Tairawhiti land use inquiry not addressing wider issues
The Forest Owners Association says the Ministerial Inquiry into landuse in Tarawhiti has a core of practical recommendations, but has not addressed some more difficult and fundamental issues.
President, Grant Dodson says concentrating on changing forest harvest practices will not give protection against the massive climate threats and problems specific to using land in the fragile geology of the region.
Grant Dodson says he is working through the Inquiry’s recommendations, identifying the practical against the less than practrical. The FOA will release that fine-tuned assessment in due course.
“Unfortunately, the report has suffered from the short reporting time frame the Inquiry was given to get to potential solutions for the more difficult land use problems.”
“It reiterates some good ideas for changing harvest practices which have already been proposed or implemented. But it’s has failed to address what the whole region has to do about massive climate changes.”
“There’s a risk of it being a spray and walk away report, with the grander gestures leading to unintended consequences because they are not grounded in an objective analysis.”
“For instance, the proposed restriction on harvesting area, might result in compulsorily isolated patches of old trees which get knocked down with the wind and finish up in the river causing more of a problem than when there was no restriction,” Grant Dodson says.
“The most important point about the report though is that the Inquiry recognised this is a unique region and very few of the recommendations are applicable to the rest of New Zealand.”
“The report acknowledges the community’s anguish, but while talking about the complicated reality of landscape and climate, and farms and forests, it fails to address solutions in that complexity.”
“There will be significant transitional consequences and impacts on the region’s economy and people – which the report dwells on, but doesn’t seem to fully appreciate.”
“It does not acknowledge that the local forest industry has already accepted where its responsibilities lie, and is cleaning up and changing – companies are playing and paying their part.”
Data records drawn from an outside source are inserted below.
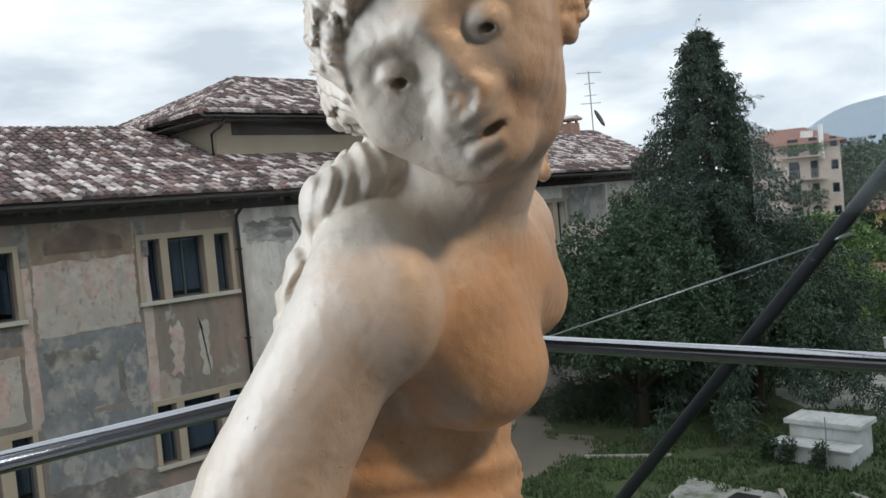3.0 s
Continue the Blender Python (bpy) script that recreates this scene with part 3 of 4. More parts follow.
# downpipes and gutter
for yy in (12.77, 24.22):
    dp = part("downpipe", tube([(FX + 0.62, yy, 8.02), (FX + 0.45, yy, 7.75), (FX + 0.11, yy, 7.52), (FX + 0.10, yy, 7.3), (FX + 0.10, yy, 0.15)], 0.05, 10), M["copper"], house, "dark metal downpipe", True)
    for zz in (6.6, 4.2, 1.8):
        part("pipe_clip", box(FX, FX + 0.16, yy - 0.065, yy + 0.065, zz, zz + 0.04), M["copper"], dp)
# roof slabs: eave at x = EX, ridge at x = RX
EX, EZ, RX, RZ = -20.05, 8.08, -27.0, 10.60
RS = (RZ - EZ) / (EX - RX)
roof = part("roof", prism([(EX, EZ - 0.10), (EX, EZ), (RX, RZ), (-34.2, EZ), (-34.2, EZ - 0.10), (RX, RZ - 0.12)], "y", HY0 - 0.6, 13.95), M["tile"], house)
part("roof", prism([(EX, EZ - 0.10), (EX, EZ), (-23.45, EZ + RS * 3.40), (-23.45, EZ + RS * 3.40 - 0.12)], "y", 13.95, 24.5), M["tile"], house)
bm = bmesh.new()
HE = 34.2
vs = [bm.verts.new(p) for p in ((EX, 24.5, EZ), (EX, HE, EZ), (RX, 38.0, RZ - 0.25), (RX, 24.5, RZ - 0.12), (-34.2, 24.5, EZ), (-34.2, HE, EZ))]
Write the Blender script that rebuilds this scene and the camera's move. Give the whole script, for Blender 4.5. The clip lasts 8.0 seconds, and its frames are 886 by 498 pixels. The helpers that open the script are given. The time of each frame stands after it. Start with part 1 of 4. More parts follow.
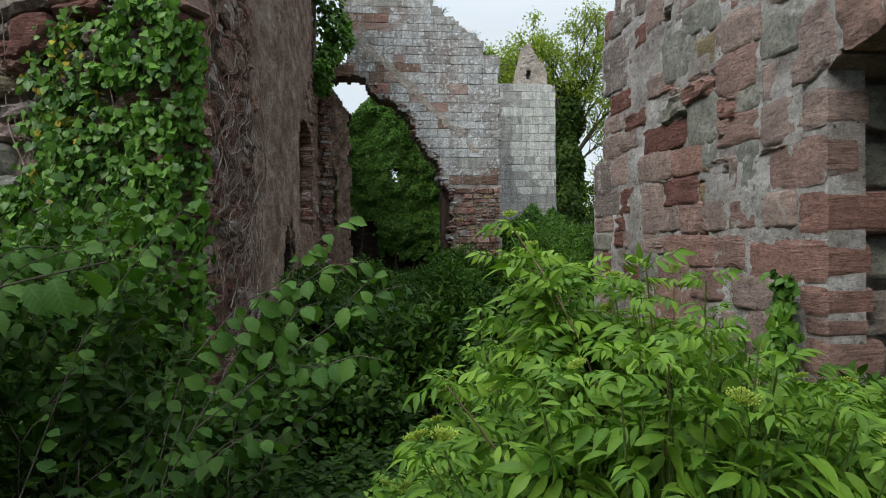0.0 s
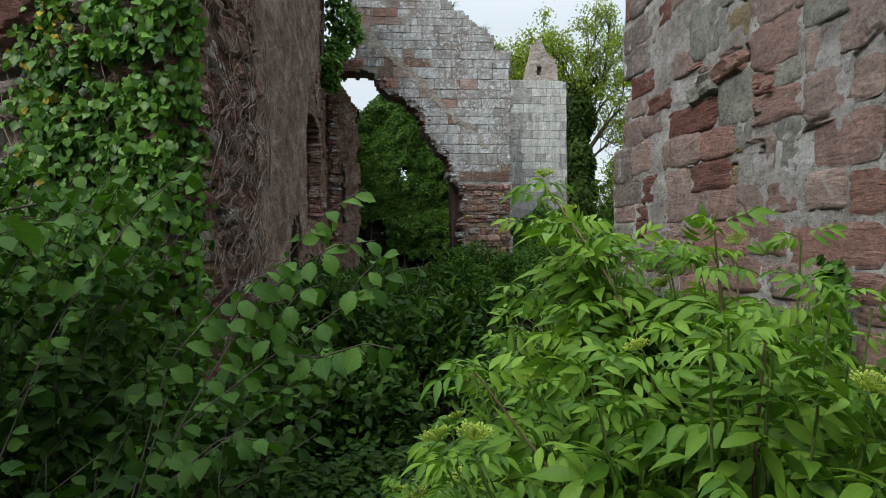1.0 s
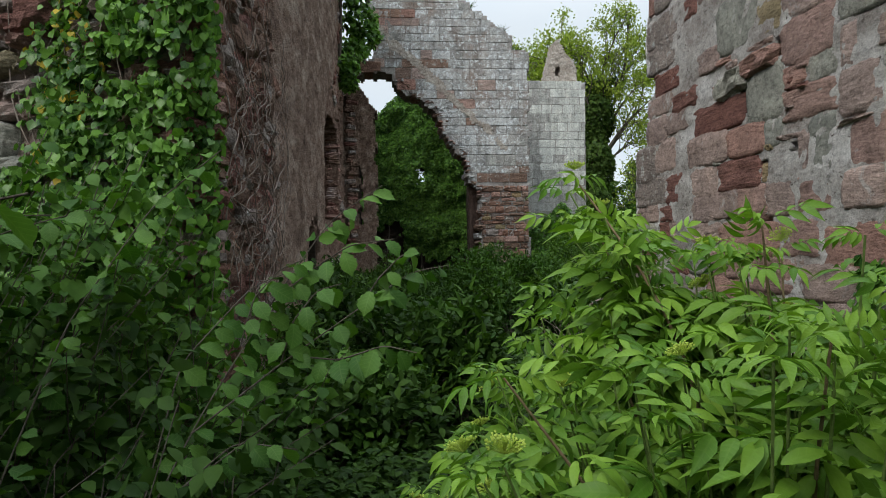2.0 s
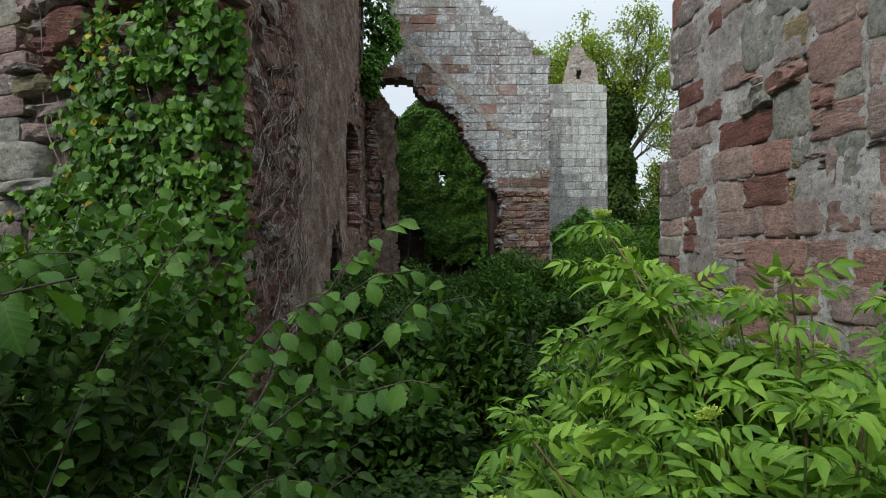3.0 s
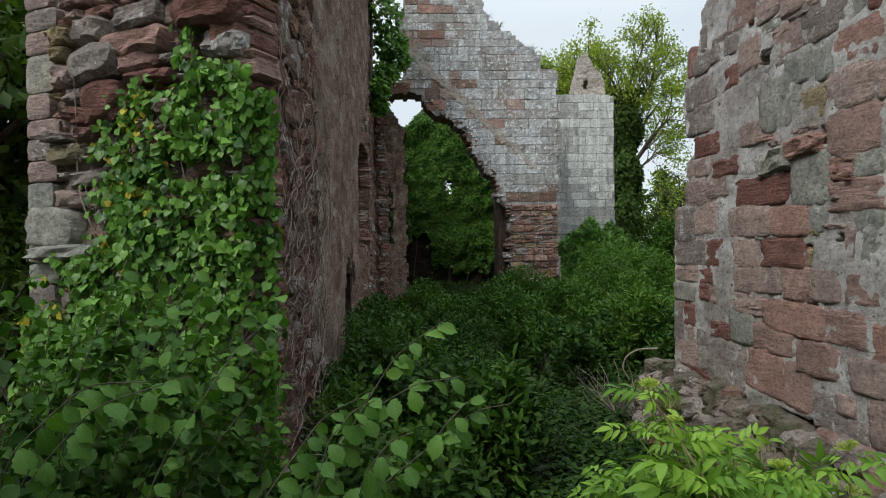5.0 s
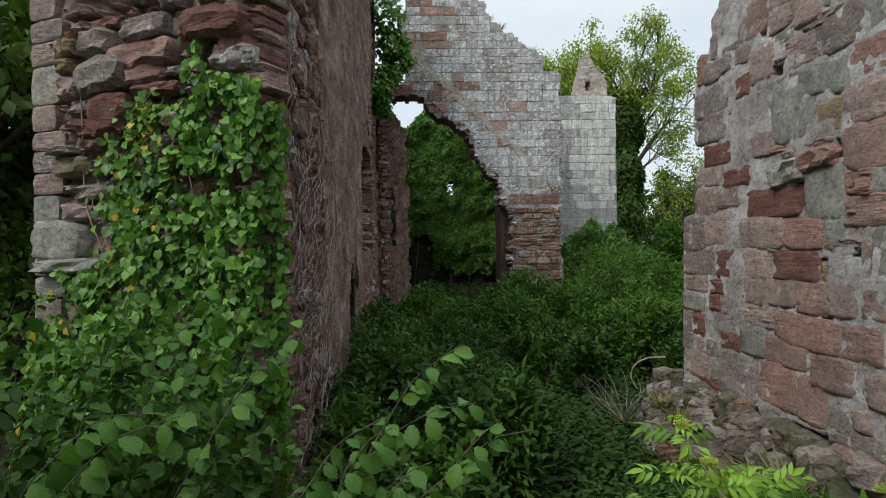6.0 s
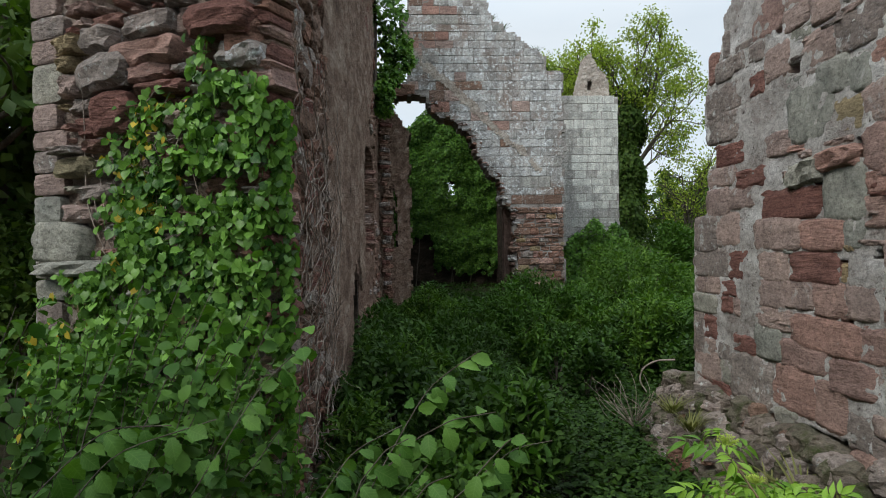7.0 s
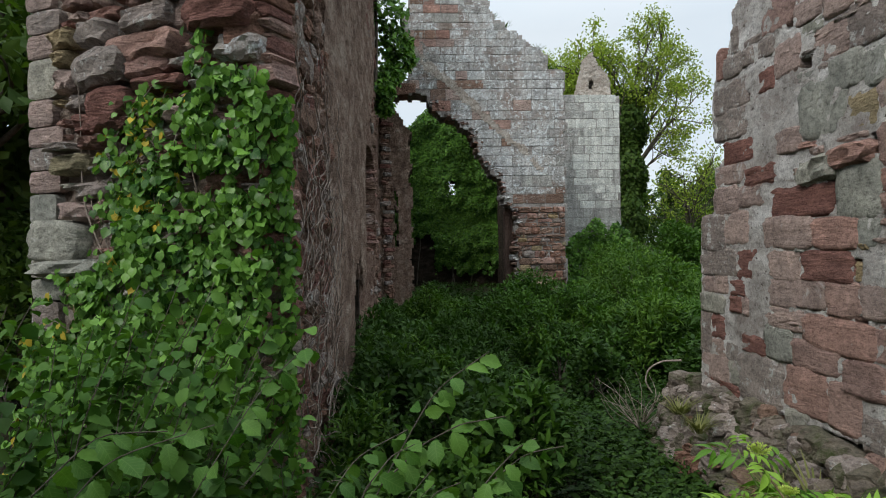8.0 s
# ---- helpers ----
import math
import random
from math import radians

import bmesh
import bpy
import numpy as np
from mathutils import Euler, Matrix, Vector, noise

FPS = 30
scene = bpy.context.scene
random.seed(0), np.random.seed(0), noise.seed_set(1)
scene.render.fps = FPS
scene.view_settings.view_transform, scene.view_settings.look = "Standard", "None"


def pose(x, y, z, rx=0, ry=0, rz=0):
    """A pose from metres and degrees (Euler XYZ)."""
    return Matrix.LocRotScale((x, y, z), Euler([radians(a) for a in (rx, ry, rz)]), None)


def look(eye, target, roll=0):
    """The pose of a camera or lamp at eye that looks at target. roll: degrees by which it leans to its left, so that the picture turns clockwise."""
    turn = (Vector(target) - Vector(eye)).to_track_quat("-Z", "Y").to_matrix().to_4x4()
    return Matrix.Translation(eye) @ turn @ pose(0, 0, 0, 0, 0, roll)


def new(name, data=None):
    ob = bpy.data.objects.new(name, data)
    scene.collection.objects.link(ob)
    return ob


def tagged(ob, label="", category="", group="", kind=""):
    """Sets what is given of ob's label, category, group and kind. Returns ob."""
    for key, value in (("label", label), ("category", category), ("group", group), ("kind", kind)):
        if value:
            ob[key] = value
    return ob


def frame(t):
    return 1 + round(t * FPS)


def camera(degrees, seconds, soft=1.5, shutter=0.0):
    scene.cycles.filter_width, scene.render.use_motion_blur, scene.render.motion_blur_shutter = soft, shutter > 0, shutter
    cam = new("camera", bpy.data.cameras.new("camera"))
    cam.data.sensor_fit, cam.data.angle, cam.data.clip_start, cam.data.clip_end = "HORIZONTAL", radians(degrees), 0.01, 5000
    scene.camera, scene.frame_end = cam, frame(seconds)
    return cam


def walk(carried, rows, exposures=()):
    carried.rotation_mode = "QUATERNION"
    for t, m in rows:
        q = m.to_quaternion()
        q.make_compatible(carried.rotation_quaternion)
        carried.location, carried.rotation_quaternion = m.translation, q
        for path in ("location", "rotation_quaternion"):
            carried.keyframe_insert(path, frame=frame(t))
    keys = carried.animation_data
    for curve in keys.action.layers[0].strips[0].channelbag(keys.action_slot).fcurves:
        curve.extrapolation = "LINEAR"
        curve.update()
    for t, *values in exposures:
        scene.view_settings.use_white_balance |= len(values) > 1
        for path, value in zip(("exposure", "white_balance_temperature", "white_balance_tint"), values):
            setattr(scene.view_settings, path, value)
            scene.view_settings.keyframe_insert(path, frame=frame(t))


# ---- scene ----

“The suggested Woody Debris Task Force of foresters and councils is a good idea. But, given the range of wood Gabrielle dumped into the rivers and what the future looks like, the Task Force should include participation by DoC and farmers as well.”
“All those in the region who live on the land, use it, or regulatate it, need to address the growing issue of vast volumes of sediment and whole trees being swept into rivers in increasingly violent storms.”
“Examination of woody debris after Gabrielle found only four percent of the wood deposited downstream in Hawke’s Bay came from harvesting pines.
“Most of the trees in places like Wairoa came from riparian plantings of willows and poplars, or native trees. The report ignored this.”
“The Inquiry report suggests that the management of pastoral farming needs improving. If that is to ever happen farmers also need to be arround the Task Force table to make a contribution.”
Grant Dodson says he will be closely scruitinising the Inquiry recommendation for an immediate halt to clear felling in the region.
“Some of the restrictions they suggest are in line with what companies are already doing to improve forest practices in areas where the terrain is steep and fragile.”
“But it’s important that prescriptions are tailored to meet the specific threat of the specific locality, which the report acknowledges, but then recomends one-size-fits-all formulas.”
“We are disappointed that the Inquiry has dismissed the use of debris traps in rivers to prevent woody debris travelling futher down the rivers.”
“If they are properly engineered, these devices have been shown to work well in other places arround the world. They should be more available here.”
“We congratule the Inquiry panel on mentioning the Forest and Wood Processing Industry Transformation Plan, which will lead to more wood waste being removed from forests and used commerially in the future.”
“It will be to manufacture fuel, and for an emerging bioeconomy in the region.”
“A wood based bioeconomy helps keep fosil hydrocarbons in the ground and so contibutes to the fight against climate change,” Grant Dodson says.
“The Inquiry report also envisaged a 100-year-out future of more trees in the region for carbon capture, a mix of exotics and native trees it said, which would make Tairāwhiti ‘the lungs of the Pacific’.”
“We should all recognise it was after all climate change which created the intensity and damage of Cyclone Gabrielle and triggered the Inquiry in the first place.”